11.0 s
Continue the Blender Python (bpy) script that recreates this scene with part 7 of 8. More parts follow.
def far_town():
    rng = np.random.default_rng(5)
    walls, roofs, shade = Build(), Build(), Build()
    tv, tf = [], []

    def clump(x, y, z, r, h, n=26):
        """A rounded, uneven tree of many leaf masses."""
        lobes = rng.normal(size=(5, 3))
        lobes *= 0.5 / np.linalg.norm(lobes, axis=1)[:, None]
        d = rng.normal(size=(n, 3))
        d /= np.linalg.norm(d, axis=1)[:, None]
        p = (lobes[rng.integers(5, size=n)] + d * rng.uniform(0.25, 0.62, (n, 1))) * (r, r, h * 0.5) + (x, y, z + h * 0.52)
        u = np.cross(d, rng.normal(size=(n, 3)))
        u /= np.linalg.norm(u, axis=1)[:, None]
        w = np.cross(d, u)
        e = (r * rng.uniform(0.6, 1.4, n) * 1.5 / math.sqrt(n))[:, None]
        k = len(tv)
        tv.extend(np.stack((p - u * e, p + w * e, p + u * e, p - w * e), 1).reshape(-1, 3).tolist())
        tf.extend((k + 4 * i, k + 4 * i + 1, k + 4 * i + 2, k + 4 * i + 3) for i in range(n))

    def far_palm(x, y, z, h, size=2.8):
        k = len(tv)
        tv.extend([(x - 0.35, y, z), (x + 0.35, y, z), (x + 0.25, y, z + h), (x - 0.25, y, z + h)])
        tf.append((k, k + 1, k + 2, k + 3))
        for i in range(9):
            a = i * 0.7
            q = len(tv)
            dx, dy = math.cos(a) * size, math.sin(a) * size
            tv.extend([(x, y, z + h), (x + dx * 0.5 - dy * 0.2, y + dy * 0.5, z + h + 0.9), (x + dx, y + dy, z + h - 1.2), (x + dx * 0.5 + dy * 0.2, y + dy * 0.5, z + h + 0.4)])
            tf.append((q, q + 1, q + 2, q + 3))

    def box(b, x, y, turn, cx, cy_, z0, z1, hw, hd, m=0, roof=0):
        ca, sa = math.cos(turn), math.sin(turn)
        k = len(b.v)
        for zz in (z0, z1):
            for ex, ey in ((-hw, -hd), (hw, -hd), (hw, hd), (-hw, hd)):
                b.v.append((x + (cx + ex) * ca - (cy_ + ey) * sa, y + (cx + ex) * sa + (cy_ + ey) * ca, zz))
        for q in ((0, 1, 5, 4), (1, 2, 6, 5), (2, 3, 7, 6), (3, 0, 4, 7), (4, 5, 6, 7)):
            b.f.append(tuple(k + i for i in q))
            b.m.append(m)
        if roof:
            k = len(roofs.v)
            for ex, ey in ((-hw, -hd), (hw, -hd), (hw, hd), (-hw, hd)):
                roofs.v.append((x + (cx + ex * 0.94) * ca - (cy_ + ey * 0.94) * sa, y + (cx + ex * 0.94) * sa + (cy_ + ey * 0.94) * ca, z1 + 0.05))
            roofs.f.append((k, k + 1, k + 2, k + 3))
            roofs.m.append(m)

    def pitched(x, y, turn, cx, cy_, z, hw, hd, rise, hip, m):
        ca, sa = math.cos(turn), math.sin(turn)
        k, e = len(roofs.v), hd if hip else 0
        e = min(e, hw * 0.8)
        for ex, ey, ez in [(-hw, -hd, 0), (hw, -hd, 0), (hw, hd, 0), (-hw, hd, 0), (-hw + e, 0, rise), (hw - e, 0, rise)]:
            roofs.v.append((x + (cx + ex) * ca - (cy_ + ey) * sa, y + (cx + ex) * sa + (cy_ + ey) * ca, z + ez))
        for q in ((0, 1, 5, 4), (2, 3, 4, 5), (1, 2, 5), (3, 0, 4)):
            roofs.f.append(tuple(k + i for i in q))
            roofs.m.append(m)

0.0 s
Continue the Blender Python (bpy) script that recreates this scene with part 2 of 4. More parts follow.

...

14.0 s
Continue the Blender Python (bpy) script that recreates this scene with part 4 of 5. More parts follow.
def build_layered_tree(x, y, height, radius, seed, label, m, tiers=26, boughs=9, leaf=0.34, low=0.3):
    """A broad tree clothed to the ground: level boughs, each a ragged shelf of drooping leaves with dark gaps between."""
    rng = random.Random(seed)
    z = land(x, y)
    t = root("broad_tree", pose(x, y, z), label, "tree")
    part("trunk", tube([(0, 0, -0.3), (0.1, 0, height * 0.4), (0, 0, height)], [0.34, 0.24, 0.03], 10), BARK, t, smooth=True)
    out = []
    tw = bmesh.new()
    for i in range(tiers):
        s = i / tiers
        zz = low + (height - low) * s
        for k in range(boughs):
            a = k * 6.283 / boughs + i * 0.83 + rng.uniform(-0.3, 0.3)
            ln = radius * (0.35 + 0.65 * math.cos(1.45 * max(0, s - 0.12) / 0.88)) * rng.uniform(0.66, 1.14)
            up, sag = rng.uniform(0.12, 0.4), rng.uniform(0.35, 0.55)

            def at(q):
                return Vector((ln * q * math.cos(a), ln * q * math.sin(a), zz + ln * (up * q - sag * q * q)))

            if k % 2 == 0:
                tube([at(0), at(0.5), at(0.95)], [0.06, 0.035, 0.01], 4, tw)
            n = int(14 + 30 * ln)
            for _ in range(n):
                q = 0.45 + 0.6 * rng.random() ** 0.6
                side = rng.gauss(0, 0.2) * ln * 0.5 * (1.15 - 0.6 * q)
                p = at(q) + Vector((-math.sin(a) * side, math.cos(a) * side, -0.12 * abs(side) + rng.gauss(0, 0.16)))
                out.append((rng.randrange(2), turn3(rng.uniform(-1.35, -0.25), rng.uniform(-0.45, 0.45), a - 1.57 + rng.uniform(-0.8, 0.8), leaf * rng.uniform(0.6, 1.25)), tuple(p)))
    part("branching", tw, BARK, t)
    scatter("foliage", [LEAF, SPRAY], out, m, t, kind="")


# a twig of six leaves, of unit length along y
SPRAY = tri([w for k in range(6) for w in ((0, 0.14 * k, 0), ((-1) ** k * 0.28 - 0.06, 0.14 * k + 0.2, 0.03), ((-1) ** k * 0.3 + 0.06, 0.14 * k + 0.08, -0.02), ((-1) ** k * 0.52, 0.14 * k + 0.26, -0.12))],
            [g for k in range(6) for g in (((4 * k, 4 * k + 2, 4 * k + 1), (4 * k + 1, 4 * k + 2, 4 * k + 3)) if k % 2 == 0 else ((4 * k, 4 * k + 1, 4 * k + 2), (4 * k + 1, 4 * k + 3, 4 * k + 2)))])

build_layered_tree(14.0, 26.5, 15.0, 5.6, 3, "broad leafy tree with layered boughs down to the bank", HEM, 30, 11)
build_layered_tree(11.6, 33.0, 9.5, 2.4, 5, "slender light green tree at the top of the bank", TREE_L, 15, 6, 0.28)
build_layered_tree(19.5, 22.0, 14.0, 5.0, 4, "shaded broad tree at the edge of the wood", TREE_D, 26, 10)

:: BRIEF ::
All lines in the listing above from the line containing "8. More parts follow." to the line containing "tf.append((q, q +", inclusive, should be retyped exactly; no other lines should appear.

:: FULL RESPONSE ::
Continue the Blender Python (bpy) script that recreates this scene with part 7 of 8. More parts follow.
def far_town():
    rng = np.random.default_rng(5)
    walls, roofs, shade = Build(), Build(), Build()
    tv, tf = [], []

    def clump(x, y, z, r, h, n=26):
        """A rounded, uneven tree of many leaf masses."""
        lobes = rng.normal(size=(5, 3))
        lobes *= 0.5 / np.linalg.norm(lobes, axis=1)[:, None]
        d = rng.normal(size=(n, 3))
        d /= np.linalg.norm(d, axis=1)[:, None]
        p = (lobes[rng.integers(5, size=n)] + d * rng.uniform(0.25, 0.62, (n, 1))) * (r, r, h * 0.5) + (x, y, z + h * 0.52)
        u = np.cross(d, rng.normal(size=(n, 3)))
        u /= np.linalg.norm(u, axis=1)[:, None]
        w = np.cross(d, u)
        e = (r * rng.uniform(0.6, 1.4, n) * 1.5 / math.sqrt(n))[:, None]
        k = len(tv)
        tv.extend(np.stack((p - u * e, p + w * e, p + u * e, p - w * e), 1).reshape(-1, 3).tolist())
        tf.extend((k + 4 * i, k + 4 * i + 1, k + 4 * i + 2, k + 4 * i + 3) for i in range(n))

    def far_palm(x, y, z, h, size=2.8):
        k = len(tv)
        tv.extend([(x - 0.35, y, z), (x + 0.35, y, z), (x + 0.25, y, z + h), (x - 0.25, y, z + h)])
        tf.append((k, k + 1, k + 2, k + 3))
        for i in range(9):
            a = i * 0.7
            q = len(tv)
            dx, dy = math.cos(a) * size, math.sin(a) * size
            tv.extend([(x, y, z + h), (x + dx * 0.5 - dy * 0.2, y + dy * 0.5, z + h + 0.9), (x + dx, y + dy, z + h - 1.2), (x + dx * 0.5 + dy * 0.2, y + dy * 0.5, z + h + 0.4)])
            tf.append((q, q + 1, q + 2, q + 3))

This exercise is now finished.